The Board also discussed whether non-employees should continue to perform work for the City pursuant to a personal services contract if that work can be performed by City employees. When, as now, the City has a fiscal crisis, it seems wrong for the City to pay non-employees to perform work that can be done by City employees. We have raised the issue with SEIU, Local 721, and asked them to help advocate ending the use of personal services contracts until all employees are ensured of continued full-time employment.
B. Election of Carmen Trutanich as City Attorney
The Board congratulates Mr. Trutanich on his election as City Attorney, and we look forward to working with him.

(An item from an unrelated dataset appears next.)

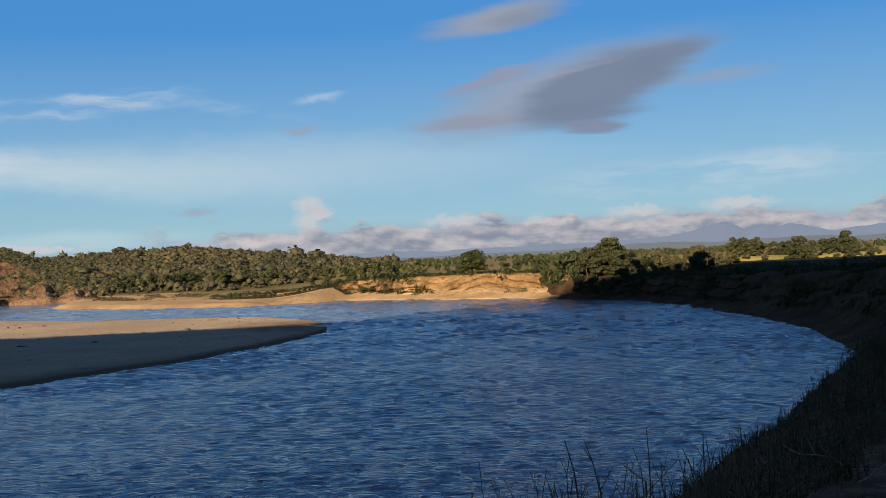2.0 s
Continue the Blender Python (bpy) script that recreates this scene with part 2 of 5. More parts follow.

The Board voted to join with other Office attorney organizations in sponsoring a welcome reception.
The Board earlier voted to join other Office attorney organizations in sponsoring a reception in honor of outgoing City Attorney Rocky Delgadillo.
C. Promotions and Salary Advancements
Board members have heard rumors that management recently awarded promotions and merit step increases to attorneys. Bob Hunt reported that he asked if management had awarded promotions or merit pay increases since issuance of the last quarterly report in April of 2009, and management told Mr. Hunt that there have not been promotions or merit pay increases awarded.